GUWAHATI: The BJP seems to be losing its ground in Assam. The saffron party had broken the Tarun Gogoi-led Congress government’s stronghold in the state and bagged seven of the state’s 14 seats in the 2014 Lok Sabha polls. However, a massive anti-BJP mood is building in the state as it is being seen as going back on all its poll promises after coming to power at the Centre. All eyes are now on how the party fares in the municipal polls to be held on February 9, 2015.
The voters had warmed up to the BJP after it canvassed on three important state issues—the influx of Bangladeshi immigrants, construction of a dam on the river Subansiri and the India-Bangladesh land swap deal. Before the polls, the BJP had opposed the land deal and the dam’s construction, and pledged to drive out the illegal immigrants.

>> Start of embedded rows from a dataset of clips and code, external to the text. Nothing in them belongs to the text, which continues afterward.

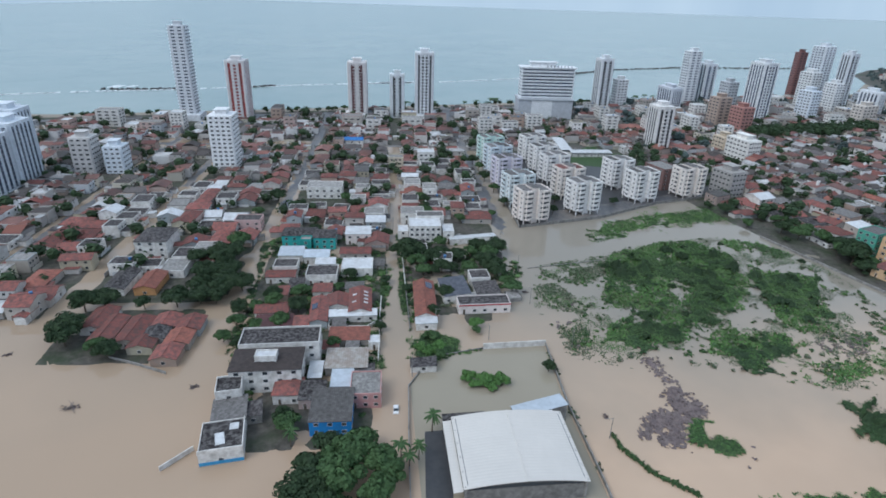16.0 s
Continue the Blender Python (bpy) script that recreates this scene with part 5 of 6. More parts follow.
house(-63.0, 4.6, 5, 8.4, 3.2, SEA_ROT, "shed", "zinc", M["white"], 0.4, "white-roofed end room of the long house", windows=2)
house(-35.6, 8.0, 5.2, 9, 2.6, SEA_ROT, "shed", "dark", M["white"], 0.5, "small white outhouse with a dark roof in the flood", windows=1, name="outhouse", category="shed")

# white twin block, blue house, low shop
M["rusty_sheets"] = surface("rusty_pale_sheets", (0.42, 0.4, 0.37), (0.28, 0.25, 0.22), 0.7, 0.7, (0.2, 0.12, 0.08), 0.3, 0.5, by="object", ribs=0.05, rib_size=0.8, vary=0.1)
house(-19.5, -42.5, 23, 12.5, 9.0, SEA_ROT + 92, "hip", "brown_roof", M["white"], 1.0, "white three-storey apartment house with a brown sheet roof", windows=5, name="apartment_house", category="apartment building")
house(-32.5, -43, 27.5, 11, 9.6, SEA_ROT + 92, "flat", "dark", M["white"], 0.8, "white apartment house with dark sunken roof and white parapet", windows=5, name="apartment_house", category="apartment building")
tk = house(-19, -42.5, 7, 4, 11.3, SEA_ROT + 90, "flat", "zinc", M["white"], 0.6, "white rooftop tank house", windows=1, name="tank_house", category="roof structure")
blue = paint("bright_blue_wall", (0.03, 0.25, 0.62))
house(-4.5, -15.5, 12.5, 15, 5.6, SEA_ROT + 90, "shed", "fibro", blue, 0.6, "two-storey house with a bright blue front and grey roof", windows=3)
house(-13, -33, 9, 9, 4.0, SEA_ROT + 90, "hip", "terra", M["white"], 1.4, "small white house with a red hipped tile roof")
house(-12, -24.5, 8, 9, 4.2, SEA_ROT + 90, "shed", "dark", None, 0.5, "low house with a blackened roof")
house(-17, -8, 10, 12, 5.4, SEA_ROT + 90, "flat", "slab", paint("pink_wall", (0.55, 0.3, 0.28)), 0.5, "two-storey pink house with balconies and a grey flat roof", windows=3)
shop_low = house(12.5, -43, 13, 12, 4.2, 22, "flat", "dark", M["white"], 0.5, "long low white shop with a blackened roof and blue base stripe", windows=2, name="shop", category="shop")
part("blue_stripe", Geo().box(6.5, 6.6, -6.0, 6.0, 0.2, 1.3, 0, None, True), paint("blue_base", (0.06, 0.3, 0.55)), shop_low)
part("upper_wall", Geo().box(6.3, 6.55, -6.1, 6.1, 4.2, 5.6).box(-6.5, 6.3, 5.8, 6.05, 4.2, 5.2), M["white"], shop_low)
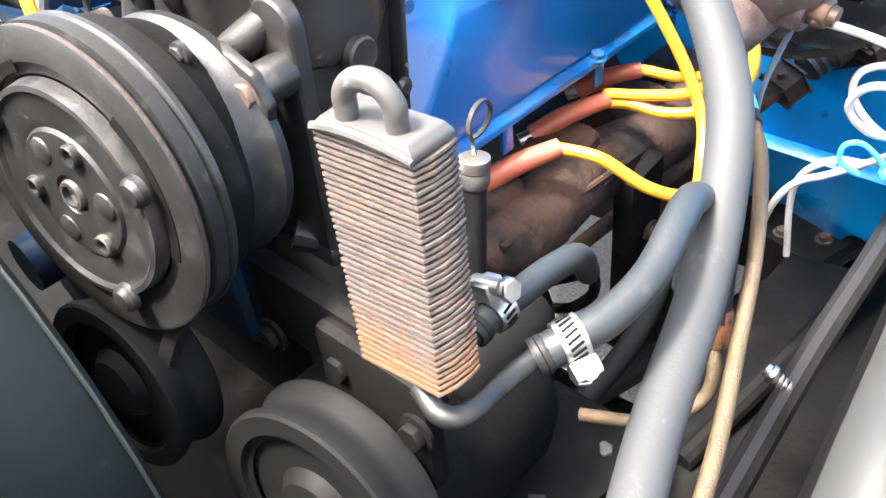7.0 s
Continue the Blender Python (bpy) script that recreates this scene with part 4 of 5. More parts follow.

Addressing the Assamese people’s fear of being outnumbered by illegal immigrants, PM-elect Narendra Modi had thundered at a poll rally, “You can write it down. After May 16, these Bangladeshis better be prepared with their bags packed.” The influx has now assumed alarming proportions, even threatening to change the state’s demography. Muslims are the virtual kingmakers in four parliamentary constituencies and in a majority in at least seven of the state’s 28 districts.
But the BJP-led government at the Centre seems to have forgotten its promise, giving the Congress-AIUDF coalition in Assam enough fodder to attack it on. Chief Minister Gogoi had recently said, “The BJP comes across the illegal migrants only ahead of any elections.” However, the Centre has done nothing to address the issue.
What has further piqued the electorate is BJP’s U-turn on the land swap deal and the construction of the 2000-MW hydro-electric power project at Gerukamukh. The BJP was opposed to both ahead of the polls but within months of coming to power, it made a strong case for them. The BJP said while the land deal would benefit Assam in the long run, the Gerukamukh project would solve the issue of power in the state to a great extent.
The people were opposing the land agreement tooth-and-nail since it would lead to the transfer of enclaves, which lie within the territories of India and Bangladesh. India has 111 enclaves or around 17,000 acres of land within Bangladesh while the neighbouring country has 51 enclaves or around 7,000 acres within India. Hence, the fear among people was of losing around 10,000 acres of land. Assam will lose a substantial amount of its land in the transfer.
There have been widespread protests against the construction of the dam as some expert committee reports have highlighted a number of faults with its height and location. The reports said a dam of such a magnitude would have a devastating impact downstream. But the Centre has not budged from its stand despite public opinion being against this project.
The recent controversy that erupted after people from the Northeast living in Delhi were called “immigrants” in the BJP’s vision document for Delhi polls added further insult to injury. Massive protests were staged across Assam with political parties and various groups demanding an unconditional apology from the Prime Minister. The BJP was quick to say sorry for the “typographical” error, but has been no letup in the protests.
“The BJP exploited sentiments of the people. After they won, they forgot the people as evident from non-fulfilment of poll promises,” said Asom Gana Parishad president Atul Bora. The All Assam Students’ Union (AASU) also attacked the BJP for changing its colours like a “chameleon”. “They changed their stand on issues such as the Indo-Bangla land deal and the construction of the big dam. And how dare they insult the people of the Northeast by calling them immigrants? We urge them to rise above politics and solve the burning issues of the state,” said AASU president Shankar Prasad Roy.